→ What is required
Your task is to copy the listing exactly. Drop any pictures from the copy.

→ Data shown
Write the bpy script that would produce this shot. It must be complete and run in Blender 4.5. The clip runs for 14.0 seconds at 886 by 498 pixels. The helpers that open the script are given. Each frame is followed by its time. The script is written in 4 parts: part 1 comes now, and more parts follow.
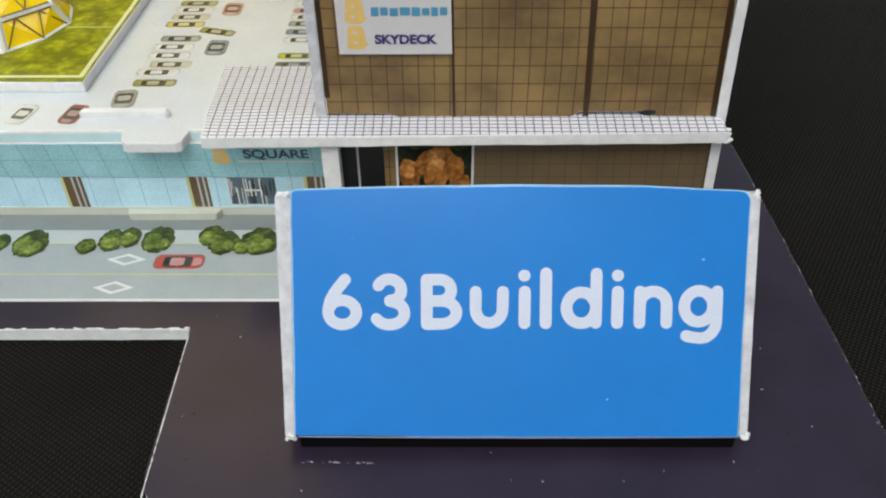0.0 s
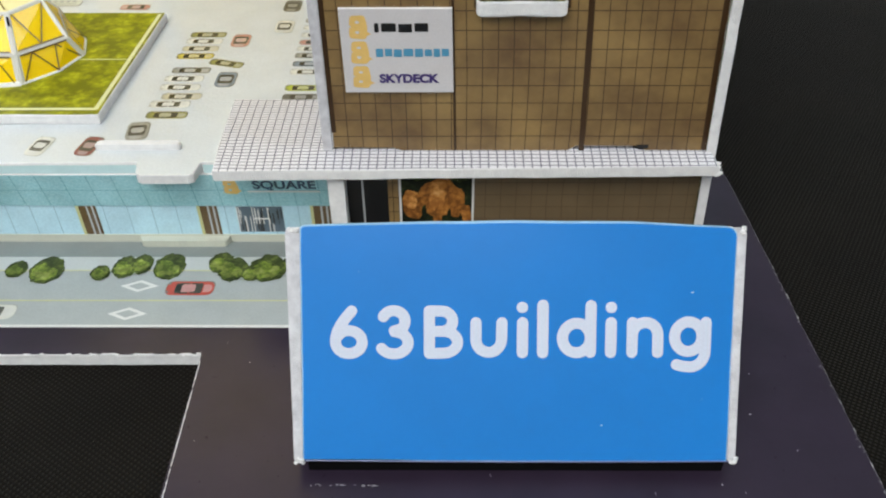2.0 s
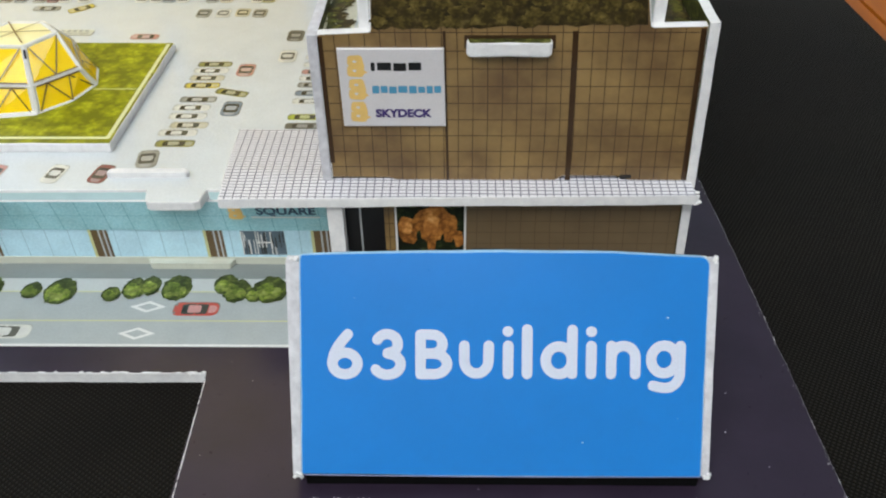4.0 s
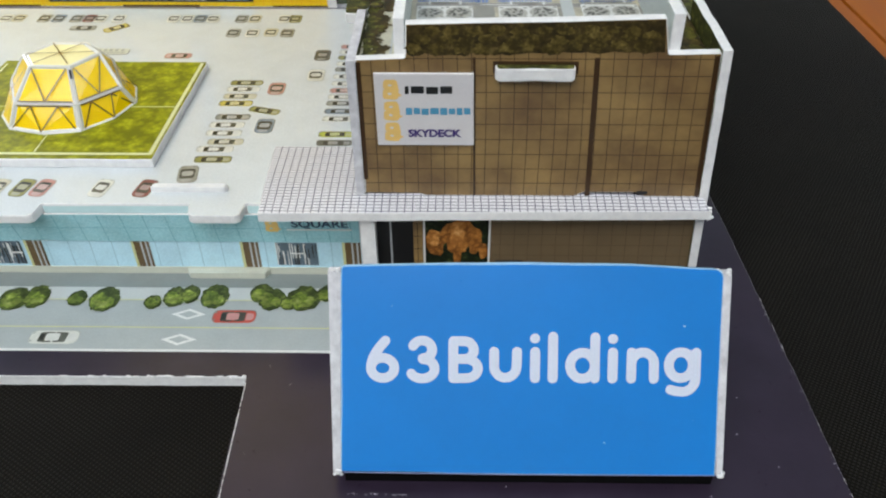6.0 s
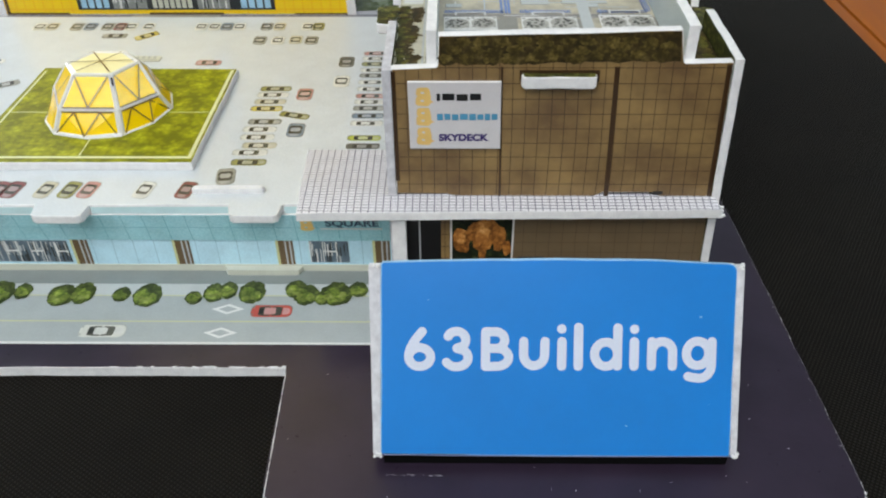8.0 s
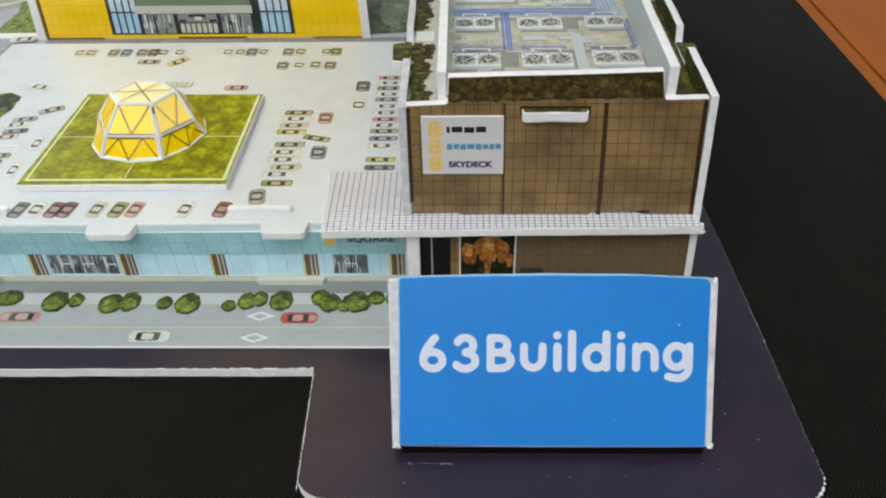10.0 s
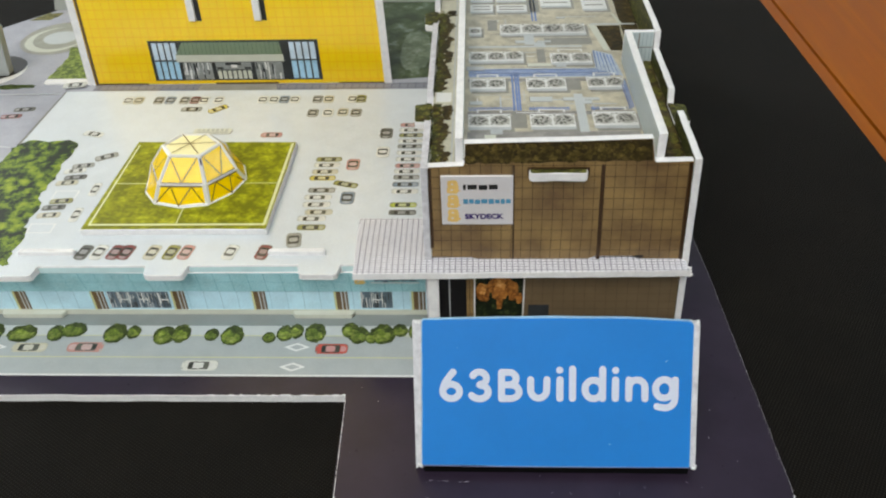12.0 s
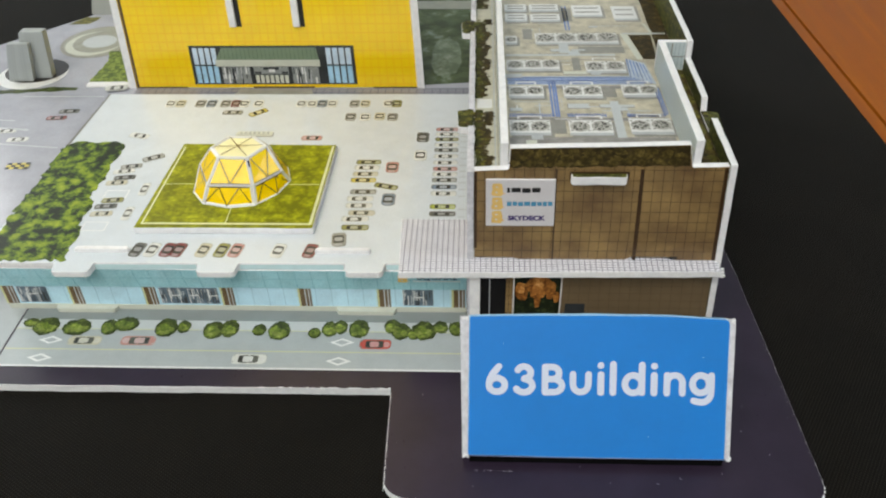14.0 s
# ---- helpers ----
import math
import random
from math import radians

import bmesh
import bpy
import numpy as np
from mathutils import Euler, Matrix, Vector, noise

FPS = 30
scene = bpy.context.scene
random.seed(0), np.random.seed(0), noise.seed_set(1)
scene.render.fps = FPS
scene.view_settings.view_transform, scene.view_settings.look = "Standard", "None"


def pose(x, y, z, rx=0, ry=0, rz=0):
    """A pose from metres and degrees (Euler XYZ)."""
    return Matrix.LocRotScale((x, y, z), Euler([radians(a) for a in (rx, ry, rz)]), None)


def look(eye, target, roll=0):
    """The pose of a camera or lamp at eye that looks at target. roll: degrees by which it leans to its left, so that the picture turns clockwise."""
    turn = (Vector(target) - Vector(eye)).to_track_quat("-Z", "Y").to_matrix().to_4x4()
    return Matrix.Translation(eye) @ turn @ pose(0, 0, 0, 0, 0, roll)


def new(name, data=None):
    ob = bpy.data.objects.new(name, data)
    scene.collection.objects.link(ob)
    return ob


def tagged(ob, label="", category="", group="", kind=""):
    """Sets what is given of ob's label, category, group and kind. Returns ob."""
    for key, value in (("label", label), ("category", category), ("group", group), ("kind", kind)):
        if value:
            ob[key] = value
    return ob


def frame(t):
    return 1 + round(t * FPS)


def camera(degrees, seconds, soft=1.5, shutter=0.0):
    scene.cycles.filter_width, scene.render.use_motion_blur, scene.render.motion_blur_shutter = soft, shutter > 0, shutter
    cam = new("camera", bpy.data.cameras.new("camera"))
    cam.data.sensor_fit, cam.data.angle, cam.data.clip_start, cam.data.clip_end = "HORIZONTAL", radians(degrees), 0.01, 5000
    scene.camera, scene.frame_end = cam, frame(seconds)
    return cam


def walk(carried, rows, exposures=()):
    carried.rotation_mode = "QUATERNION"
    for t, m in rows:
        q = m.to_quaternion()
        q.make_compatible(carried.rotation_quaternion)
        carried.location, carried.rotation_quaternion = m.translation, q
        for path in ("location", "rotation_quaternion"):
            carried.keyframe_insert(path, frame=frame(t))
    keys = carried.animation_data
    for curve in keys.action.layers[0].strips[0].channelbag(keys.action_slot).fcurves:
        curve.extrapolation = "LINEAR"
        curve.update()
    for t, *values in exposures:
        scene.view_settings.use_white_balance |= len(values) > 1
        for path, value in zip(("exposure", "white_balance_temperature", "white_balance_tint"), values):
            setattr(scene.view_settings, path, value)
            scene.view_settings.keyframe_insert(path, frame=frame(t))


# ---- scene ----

→ Completed task
Write the bpy script that would produce this shot. It must be complete and run in Blender 4.5. The clip runs for 14.0 seconds at 886 by 498 pixels. The helpers that open the script are given. Each frame is followed by its time. The script is written in 4 parts: part 1 comes now, and more parts follow.
0.0 s
2.0 s
4.0 s
6.0 s
8.0 s
10.0 s
12.0 s
14.0 s
# ---- helpers ----
import math
import random
from math import radians

import bmesh
import bpy
import numpy as np
from mathutils import Euler, Matrix, Vector, noise

FPS = 30
scene = bpy.context.scene
random.seed(0), np.random.seed(0), noise.seed_set(1)
scene.render.fps = FPS
scene.view_settings.view_transform, scene.view_settings.look = "Standard", "None"


def pose(x, y, z, rx=0, ry=0, rz=0):
    """A pose from metres and degrees (Euler XYZ)."""
    return Matrix.LocRotScale((x, y, z), Euler([radians(a) for a in (rx, ry, rz)]), None)


def look(eye, target, roll=0):
    """The pose of a camera or lamp at eye that looks at target. roll: degrees by which it leans to its left, so that the picture turns clockwise."""
    turn = (Vector(target) - Vector(eye)).to_track_quat("-Z", "Y").to_matrix().to_4x4()
    return Matrix.Translation(eye) @ turn @ pose(0, 0, 0, 0, 0, roll)


def new(name, data=None):
    ob = bpy.data.objects.new(name, data)
    scene.collection.objects.link(ob)
    return ob


def tagged(ob, label="", category="", group="", kind=""):
    """Sets what is given of ob's label, category, group and kind. Returns ob."""
    for key, value in (("label", label), ("category", category), ("group", group), ("kind", kind)):
        if value:
            ob[key] = value
    return ob


def frame(t):
    return 1 + round(t * FPS)


def camera(degrees, seconds, soft=1.5, shutter=0.0):
    scene.cycles.filter_width, scene.render.use_motion_blur, scene.render.motion_blur_shutter = soft, shutter > 0, shutter
    cam = new("camera", bpy.data.cameras.new("camera"))
    cam.data.sensor_fit, cam.data.angle, cam.data.clip_start, cam.data.clip_end = "HORIZONTAL", radians(degrees), 0.01, 5000
    scene.camera, scene.frame_end = cam, frame(seconds)
    return cam


def walk(carried, rows, exposures=()):
    carried.rotation_mode = "QUATERNION"
    for t, m in rows:
        q = m.to_quaternion()
        q.make_compatible(carried.rotation_quaternion)
        carried.location, carried.rotation_quaternion = m.translation, q
        for path in ("location", "rotation_quaternion"):
            carried.keyframe_insert(path, frame=frame(t))
    keys = carried.animation_data
    for curve in keys.action.layers[0].strips[0].channelbag(keys.action_slot).fcurves:
        curve.extrapolation = "LINEAR"
        curve.update()
    for t, *values in exposures:
        scene.view_settings.use_white_balance |= len(values) > 1
        for path, value in zip(("exposure", "white_balance_temperature", "white_balance_tint"), values):
            setattr(scene.view_settings, path, value)
            scene.view_settings.keyframe_insert(path, frame=frame(t))


# ---- scene ----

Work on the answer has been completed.